Having played for the Surrey Second XI since 1921 in the Minor Counties Championship, he made his first-class debut for Surrey against Somerset in the 1922 County Championship. It wouldn't be until the 1925 season that he became more of a regular starter in the Surrey XI. By the time he played his final first-class match against Lancashire in the 1931 County Championship, he had made 90 first-class appearances. Geary's role within the team was as a bowler, in his 90 first-class matches he took 198 wickets at an average of 30.64, with best figures of 6/50. These figures, one of six five-wicket hauls he took in his career, came against Hampshire in the 1927 County Championship, a season in which he took 79 wickets at an average of 25.15, making it the most successful season of his career. A lower-order batsman, Geary scored 670 runs at a batting average of 10.63, with a high score of 40. His time at Surrey was characterised by him making nearly as many appearances for the Second XI in the Minor Counties Championship as he did for the First XI. With the batsman-friendly pitches at The Oval not helping his bowling, and with him being all too often overlooked by the Surrey selectors, he left the county at the end of the 1931 season. While playing for Surrey, he stood as an umpire in a first-class match between the Royal Navy and the Royal Air Force.

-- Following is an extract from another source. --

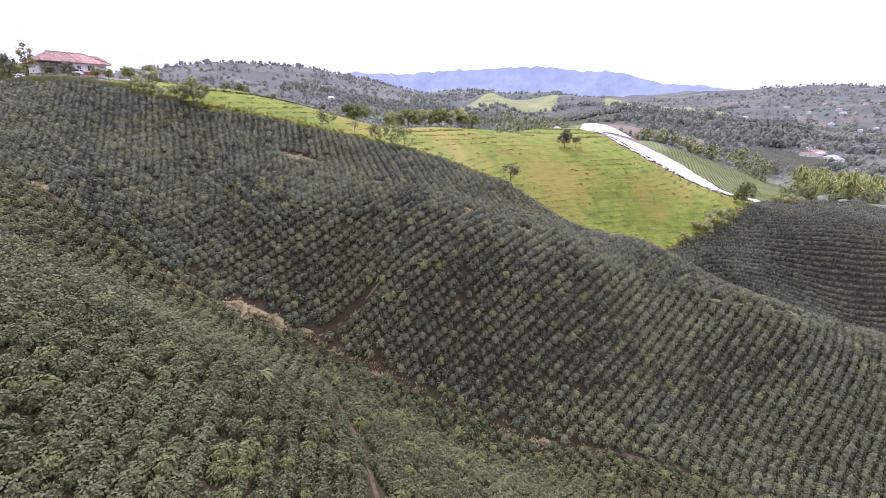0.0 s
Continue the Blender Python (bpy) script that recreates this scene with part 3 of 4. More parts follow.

He soon after moved to Jersey, playing a single match for the Jersey cricket team against the Marylebone Cricket Club in 1934. The match was a success for Geary, with him taking a total of 8 wickets in it, as well as scoring a century in Jersey's first-innings. The match though was not rated as first-class. Geary would go on to take 437 wickets against touring teams in eight seasons for the island. He lived out the remainder of his life on Jersey, with him dying in Saint Peter on 21 January 1989.